Warning the nation about an impending demographic disaster, she said: “70 per cent of our population is 30 years and younger. We just got some figures on unemployment. Under-employment has not even been measured.
“If we can turn these people into productive citizens, we will reap what is called demographic dividends for the country, just as the East-Asian countries did.

“If we do not, we will have a demographic disaster. So we don’t really have a choice.”
Other speakers at the event included US Assistant Secretary of State for African Affairs, Johnie Carson; former US Ambassador to Nigeria, Princeton Lyman; Ambassador Andrew Young; and former EFCC Chairman, Mallam Nuhu Ribadu.
Meanwhile, Umeadi, the most senior officer in INEC, took over as acting chairman of the commission on Thursday following the removal of Iwu.

A statement yesterday, signed by Umenger Emmanuel, INEC’s director of Public Affairs, said "this development should naturally put an end to insinuations from some segment of the media that there is a vacuum in the leadership of INEC."
However, the statement did not state if Iwu had handed over to the acting chairman as directed by Acting President Goodluck Jonathan.

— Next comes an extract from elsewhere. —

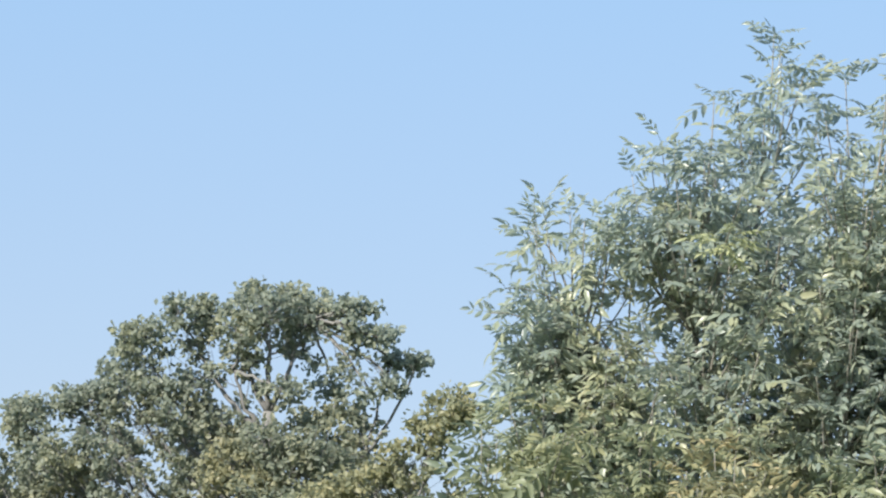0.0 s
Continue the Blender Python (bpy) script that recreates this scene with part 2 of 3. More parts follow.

Umeadi's assumption of office followed last Wednesday’s directive by the acting president to Iwu, to proceed on disengagement leave with effect from April 28, 2010.
Before his current position, Umeadi was the national commissioner in charge of the information and publicity committee of INEC.
Following the announcement of his removal Wednesday, Iwu failed to hand over because he did not get a formal letter to that effect from the presidency.

The oversight compelled the former INEC chairman to go straight to the State House for clarification on Thursday where he met with Mike Oghiadome, the Principal Secretary to the acting president.
It was gathered that Oghiadome at the State House eventually gave him his disengagement letter.